James Middleton, both a farmer and a family physician in Munfordville, balances dual lives. He routinely wakes up before sunrise, and finishes near or after sundown, to help improve the health of Hart County’s people and land.
For his laudable pursuit protecting his 150-year-old family farm, Middleton was recently awarded the Kentucky Leopold Conservation Award, which recognizes farmers and foresters exhibiting exceptional care and management of natural resources.
“I love the land, I love taking care of it,” Middleton told the Daily News on Monday. “I want to do it in a responsible way, in a way that the next generation will have a beautiful land to live and work in after me.”

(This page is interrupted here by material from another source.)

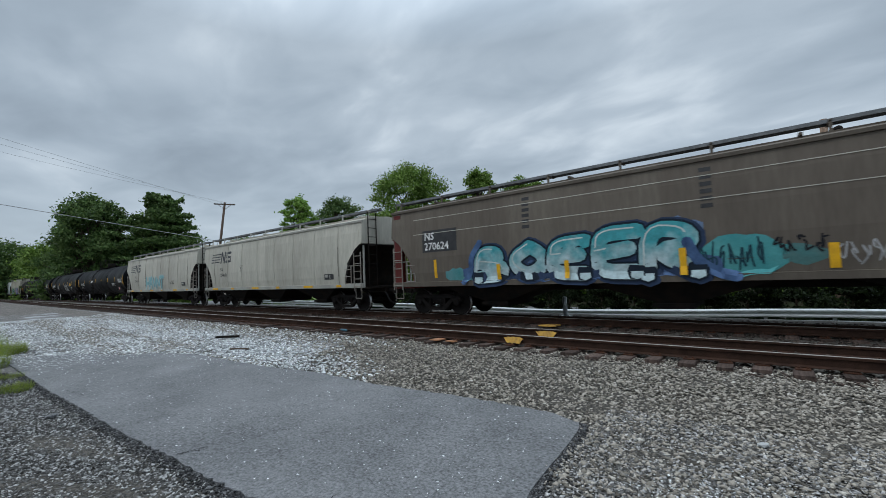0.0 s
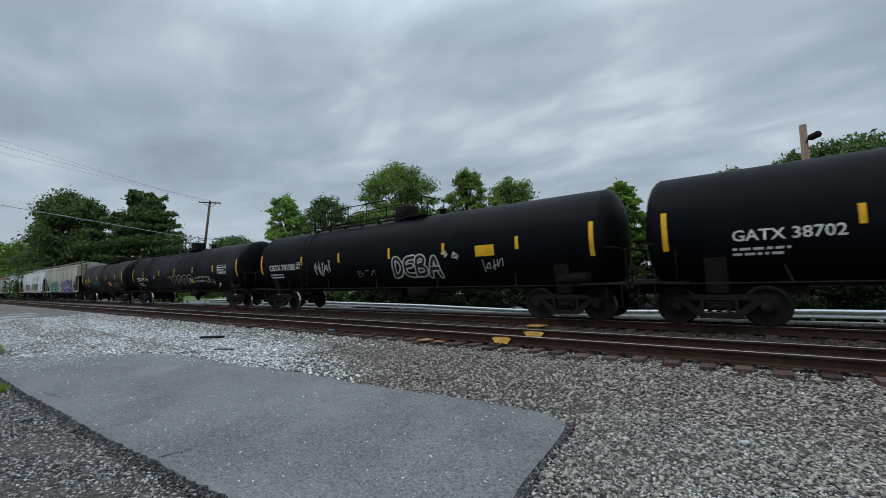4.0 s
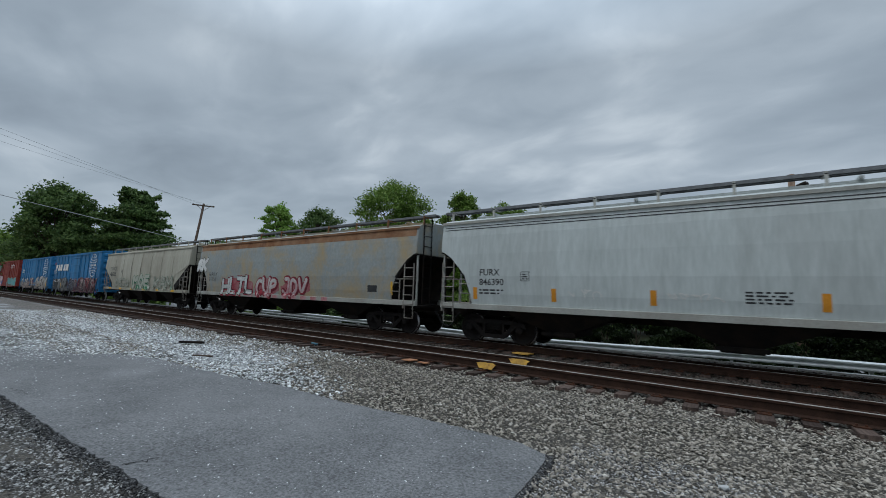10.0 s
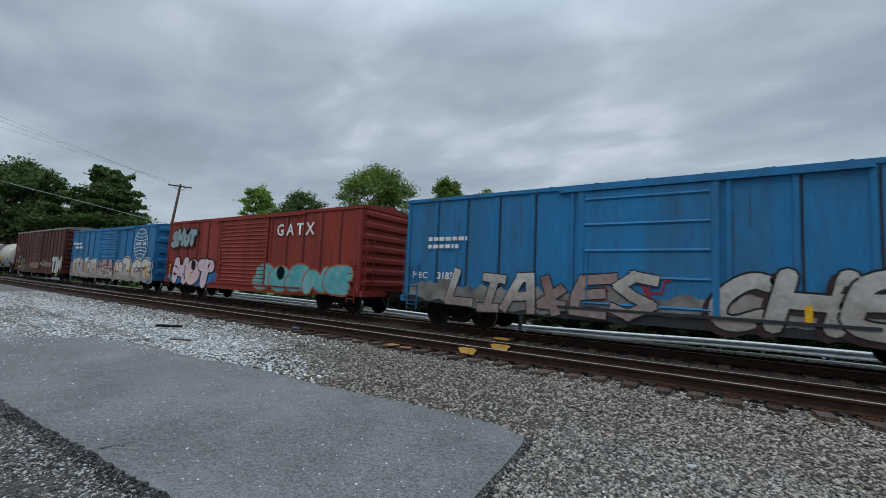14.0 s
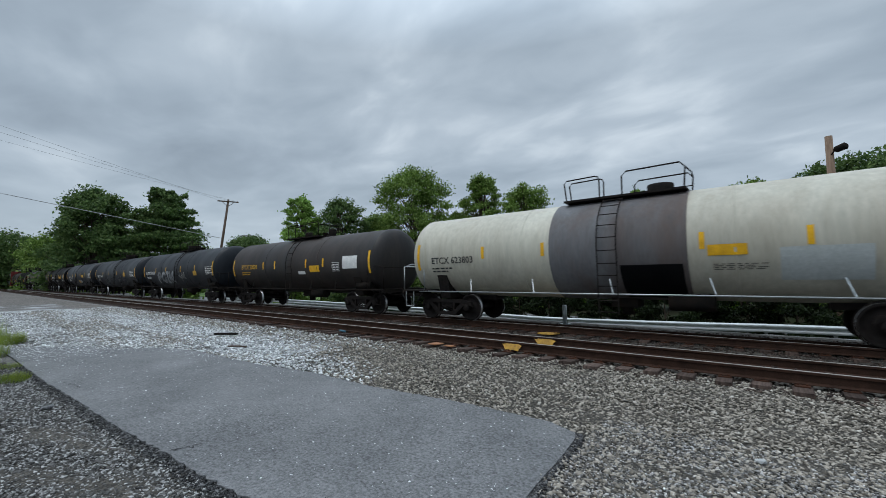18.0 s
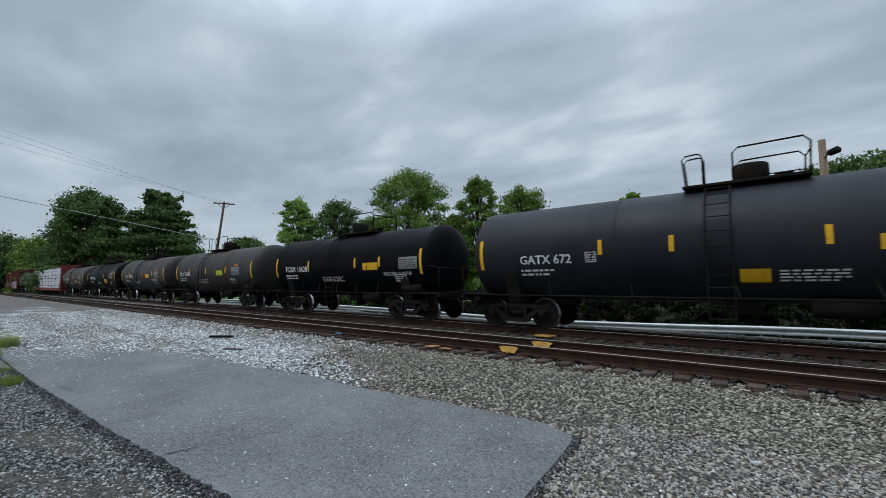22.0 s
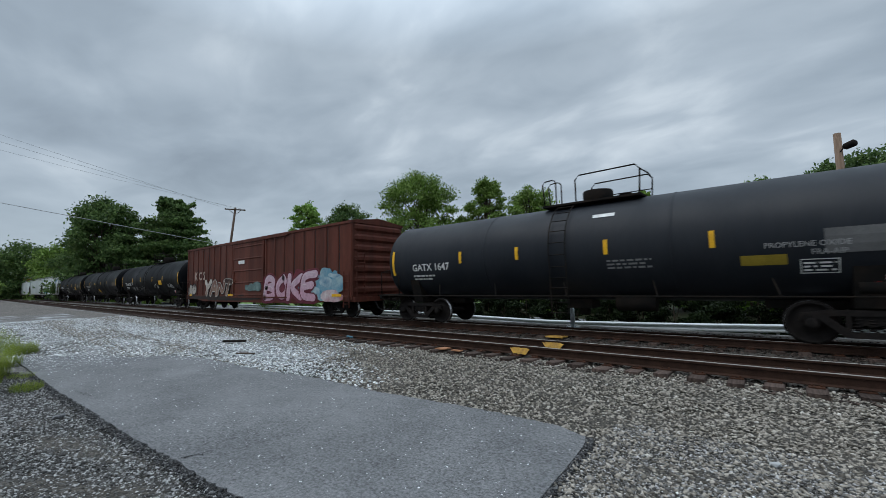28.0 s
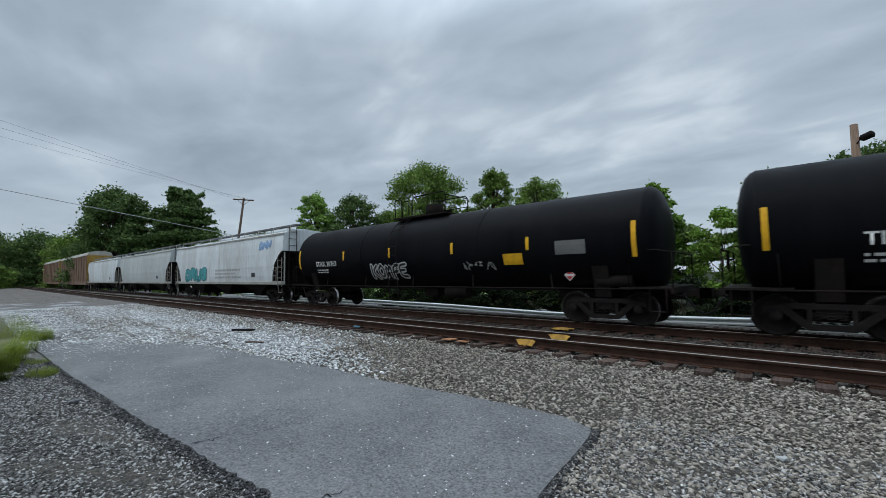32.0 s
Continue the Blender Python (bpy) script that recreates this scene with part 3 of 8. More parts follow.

The Sand County Foundation funds the annual $10,000 award to an exceptional private landowner. The award’s namesake is Aldo Leopold, a conservationist known for writing “A Sand County Almanac,” in which he encouraged an ethical relationship between people and land.
“The foundation sees the value of recognizing the many farm families doing an outstanding job while providing us fruit, fiber and shelter,” said Steve Coleman, a former director for the Kentucky Division of Conservation and current state coordinator for the award, who applauded Middleton’s work regrowing forests and protecting nearby waterways. “James is a lifelong conservationist.”

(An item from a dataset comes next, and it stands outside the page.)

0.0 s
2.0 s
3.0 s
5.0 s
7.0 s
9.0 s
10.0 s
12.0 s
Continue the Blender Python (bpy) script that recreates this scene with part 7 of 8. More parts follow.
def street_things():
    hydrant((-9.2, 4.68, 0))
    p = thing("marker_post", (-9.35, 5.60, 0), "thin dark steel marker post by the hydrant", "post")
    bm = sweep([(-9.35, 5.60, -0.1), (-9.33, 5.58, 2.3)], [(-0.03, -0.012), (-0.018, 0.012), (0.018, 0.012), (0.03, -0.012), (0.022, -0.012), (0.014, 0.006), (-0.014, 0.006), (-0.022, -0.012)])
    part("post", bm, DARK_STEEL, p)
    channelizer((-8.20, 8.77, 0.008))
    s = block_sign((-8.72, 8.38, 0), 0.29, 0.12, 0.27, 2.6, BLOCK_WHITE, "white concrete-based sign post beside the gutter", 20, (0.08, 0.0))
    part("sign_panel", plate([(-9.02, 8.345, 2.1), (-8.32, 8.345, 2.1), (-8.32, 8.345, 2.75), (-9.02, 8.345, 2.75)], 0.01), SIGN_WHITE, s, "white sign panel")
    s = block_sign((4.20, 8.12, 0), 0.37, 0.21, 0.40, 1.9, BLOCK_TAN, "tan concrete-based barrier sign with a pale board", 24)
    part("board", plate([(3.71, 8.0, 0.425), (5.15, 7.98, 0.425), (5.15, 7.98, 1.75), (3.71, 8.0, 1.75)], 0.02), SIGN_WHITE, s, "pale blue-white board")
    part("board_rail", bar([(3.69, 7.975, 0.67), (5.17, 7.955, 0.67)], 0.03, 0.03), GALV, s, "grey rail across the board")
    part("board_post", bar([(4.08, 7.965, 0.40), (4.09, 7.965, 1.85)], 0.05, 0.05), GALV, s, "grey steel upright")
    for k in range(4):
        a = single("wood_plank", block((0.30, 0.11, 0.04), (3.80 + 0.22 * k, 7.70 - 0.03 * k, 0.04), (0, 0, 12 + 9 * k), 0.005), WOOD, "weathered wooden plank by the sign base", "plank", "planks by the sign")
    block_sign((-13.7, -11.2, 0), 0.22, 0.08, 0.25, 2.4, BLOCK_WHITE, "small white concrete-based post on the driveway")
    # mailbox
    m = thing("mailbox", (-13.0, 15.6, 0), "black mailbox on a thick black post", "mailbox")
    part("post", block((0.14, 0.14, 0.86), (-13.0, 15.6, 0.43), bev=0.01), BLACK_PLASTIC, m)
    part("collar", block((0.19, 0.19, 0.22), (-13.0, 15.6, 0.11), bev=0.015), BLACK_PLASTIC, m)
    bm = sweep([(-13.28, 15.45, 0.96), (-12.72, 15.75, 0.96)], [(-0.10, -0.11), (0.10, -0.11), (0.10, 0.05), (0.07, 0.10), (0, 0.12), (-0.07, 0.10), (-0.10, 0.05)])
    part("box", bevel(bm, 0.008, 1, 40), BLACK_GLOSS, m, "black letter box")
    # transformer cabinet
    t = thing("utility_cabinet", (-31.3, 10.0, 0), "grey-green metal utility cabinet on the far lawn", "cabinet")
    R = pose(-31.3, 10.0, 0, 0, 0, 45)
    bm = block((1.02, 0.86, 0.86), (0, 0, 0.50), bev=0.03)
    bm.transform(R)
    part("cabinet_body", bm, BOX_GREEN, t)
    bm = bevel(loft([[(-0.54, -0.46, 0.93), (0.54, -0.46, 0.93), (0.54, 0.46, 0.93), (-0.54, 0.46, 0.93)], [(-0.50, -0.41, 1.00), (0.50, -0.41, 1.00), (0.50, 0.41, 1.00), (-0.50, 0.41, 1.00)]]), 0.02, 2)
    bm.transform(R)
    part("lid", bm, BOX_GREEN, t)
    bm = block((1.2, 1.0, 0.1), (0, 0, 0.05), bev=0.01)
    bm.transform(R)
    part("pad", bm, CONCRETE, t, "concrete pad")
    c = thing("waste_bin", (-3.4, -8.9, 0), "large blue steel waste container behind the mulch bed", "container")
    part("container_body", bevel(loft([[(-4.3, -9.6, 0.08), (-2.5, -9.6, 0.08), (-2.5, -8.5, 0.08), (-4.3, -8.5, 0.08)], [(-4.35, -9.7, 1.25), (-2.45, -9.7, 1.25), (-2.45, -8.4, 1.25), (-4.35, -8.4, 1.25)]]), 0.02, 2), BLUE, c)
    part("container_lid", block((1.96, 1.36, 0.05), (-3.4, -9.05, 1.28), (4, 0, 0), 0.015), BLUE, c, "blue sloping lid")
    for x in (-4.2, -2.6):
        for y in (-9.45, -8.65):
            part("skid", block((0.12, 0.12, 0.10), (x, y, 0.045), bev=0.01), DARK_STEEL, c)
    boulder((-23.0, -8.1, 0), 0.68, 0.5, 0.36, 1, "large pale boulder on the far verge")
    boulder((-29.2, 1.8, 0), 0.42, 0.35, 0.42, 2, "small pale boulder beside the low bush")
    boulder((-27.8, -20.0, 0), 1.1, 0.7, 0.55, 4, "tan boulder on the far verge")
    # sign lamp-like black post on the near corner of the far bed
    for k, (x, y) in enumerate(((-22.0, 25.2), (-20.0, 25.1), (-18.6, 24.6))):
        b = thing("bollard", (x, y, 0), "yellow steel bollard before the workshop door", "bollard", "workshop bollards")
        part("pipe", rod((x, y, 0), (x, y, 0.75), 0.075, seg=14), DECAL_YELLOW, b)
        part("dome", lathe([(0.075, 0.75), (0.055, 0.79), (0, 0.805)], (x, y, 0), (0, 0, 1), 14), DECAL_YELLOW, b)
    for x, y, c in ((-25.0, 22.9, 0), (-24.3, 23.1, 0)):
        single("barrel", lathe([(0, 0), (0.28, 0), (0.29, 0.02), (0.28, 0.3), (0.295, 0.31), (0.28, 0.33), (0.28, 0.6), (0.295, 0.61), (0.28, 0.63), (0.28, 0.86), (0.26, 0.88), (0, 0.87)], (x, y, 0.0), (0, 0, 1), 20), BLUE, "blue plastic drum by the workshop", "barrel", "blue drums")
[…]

Middleton earned a nomination – his third – this year from the Nature Conservancy, an environmental nonprofit that helped Middleton establish conservation easements along the Green River to protect the water from agricultural runoff. He planted about 600 acres of permanent hardwoods, native grasses and other vegetation to act as a riparian buffer along about two miles of river frontage.
Because the river feeds in Mammoth Cave, Midddleton feels especially passionate about protecting the unique ecosystem and world heritage site. After planting forests along the river, Middleton has observed eagles, bobcats and quail breathe life back into the land.
“The Green River is the most ecologically diverse river east of the Mississippi,” Middleton said. “It is a jewel. We have to protect it.”
Before medical school, Middleton obtained a Ph.D. in agricultural economics.
“While working on my Ph.D., I always wanted to come back to Hart County. I realized what we needed in Hart County wasn’t another farmer, but a doctor,” he said.
He inherited the farm in 1968 and then enrolled in medical school. He started a family medicine practice, married a pediatrician and began splitting his time between farmer and physician roles.
It’s not an easy lifestyle. On Monday, Middleton started his day at 5 a.m. and finished at 7 p.m. Throughout the day, he might make a couple calls to the farm, which is located several blocks from his clinic. On his days off, he gets more hands-on with his farm.
“You can do both,” Middleton said. “I love being outdoors. It’s a good change from my medical practice, although I love practicing medicine, too.”
For years, Middleton’s family harvested tobacco. But in 2005, when federal incentives shifted, Middleton decided to halt the practice of unsustainable row cropping and shifted to hay, pasture-fed cattle and hardwoods.
He also abandoned his dairy operation after embracing a new style of farming and land management. “There were nearly 300 dairies in Hart County in the ’70s and ’80s. Now there are only six left,” Middleton said.
His new crops were alfalfa, about 600 “mother” Polled Hereford cattle and hardwood trees. The farm is about 60 percent forest and about 40 percent pasture, hay, grazing land and open land.
In addition to planting “over a million” hardwood trees, Middleton also planted several hundred acres specifically for pollinators. He worries about their survival, though, as a third of his bees die each year when they travel to nearby land.
Between climate change, deforestation and wildlife loss, Middleton wants to foster better relations between people and their shared planet – just as Aldo Leopold encouraged.
“He was a leader of modern environmental ethics. He emphasized biodiversity and ecology, and the science of wildlife management,” Middleton said. “I think it’s very pertinent to what we’re facing right now in our country.
“We’re facing big changes and it’s because of human activity. And (people) are stuck in a building, in an air conditioned room.”
Moving forward, Middleton wants the environmental and economic future of the land to be secure, which is why his hardwood forests will also be selectively cut for timber sales.
But since it’s a 70- or 80-year crop cycle, this requires insurance that the farm will land in good hands to ensure the forest is strategically managed.
“We have to make a living out here, but in a way that respects our environment, our animals and trees in a sustainable way,” Middleton said. “I’ve spent my life following those concepts and that passion.”